The NFL commissioner Roger Goodell speaks at a press conference in New York City about the upcoming NY/NJ Super Bowl. Photo by Andrew Burton/Getty Images.
The NFL commissioner Roger Goodell speaks at a press conference in New York City about the upcoming NY/NJ Super Bowl. Photo by Andrew Burton/Getty Images.

Thursday nights might be for football on the NFL Network, but will the surging NBA ratings negatively affect broadcast revenue?

Players are united in their disdain for Thursday night games. Owners on the other hand, are pleased with the extra revenue it pulls in. Remember, the players fought for more revenue in the latest CBA. Where do you think the extra cash is coming from?

Monetizing broadcasts has been the key source of funds for the NFL. More games on Thursday or Sunday or Monday can add more money, but only if the ratings are there. Teams and players can attest to both having more money than ever, but the NBA might cut into the mammoth that is football ratings.

Last week, the World Series topped the NFL, something that wouldn't be too far fetched looking back a decade, but slightly worrisome for Goodell's team of execs. It would make sense for the MLB championship to cut into NFL regular season ratings — or completely steal the NFL's thunder until after the playoffs ended — but it hasn't been that way lately. Baseball is on a tragic decline, and football is surging exponentially.

But the NBA is the biggest competition for the NFL, other than the expanding lineup of quality NCAA games. With a younger, more dynamic audience than baseball or hockey, baseketball has become the number-two sport in the nation. With 82 games spread from late October into the spring, the NBA will be competing with the NFL through the Super Bowl and even into the draft.

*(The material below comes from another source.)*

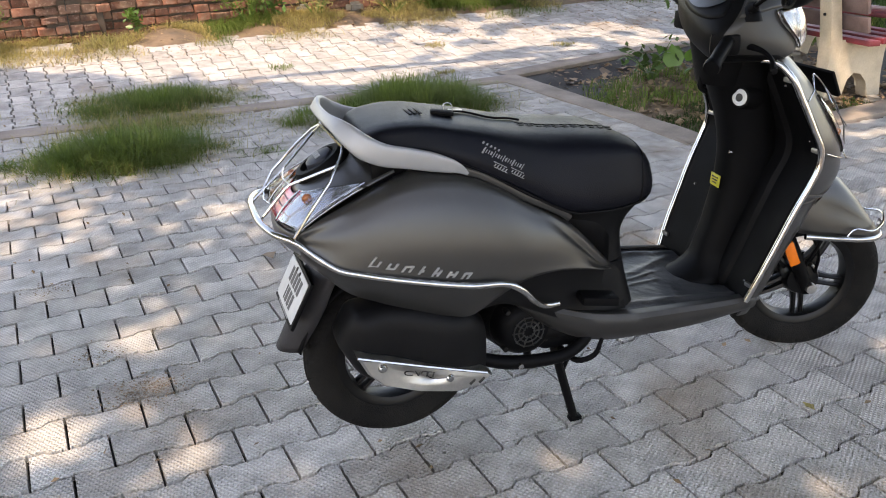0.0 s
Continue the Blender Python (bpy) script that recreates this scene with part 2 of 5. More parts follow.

While sports media is obsessed with football, it's only a matter of time, and a few ratings points here or there, before the NBA really puts the heat on the NFL when it comes to getting people to tune in. Throw in a climax to the concussion controversy or some more bad press when it comes to deragatory team nicknames, and who knows, basketball might steal some big numbers away from football.

And don't forget, the Premier League and MLS are expanding and will be shown more prominantly across American markets.

One thing is for certain: the NFL is without a doubt the biggest sport in the country. But it was only a few decades ago that the MLB was able to claim the same high ground. Who knows what sport might be on deck next.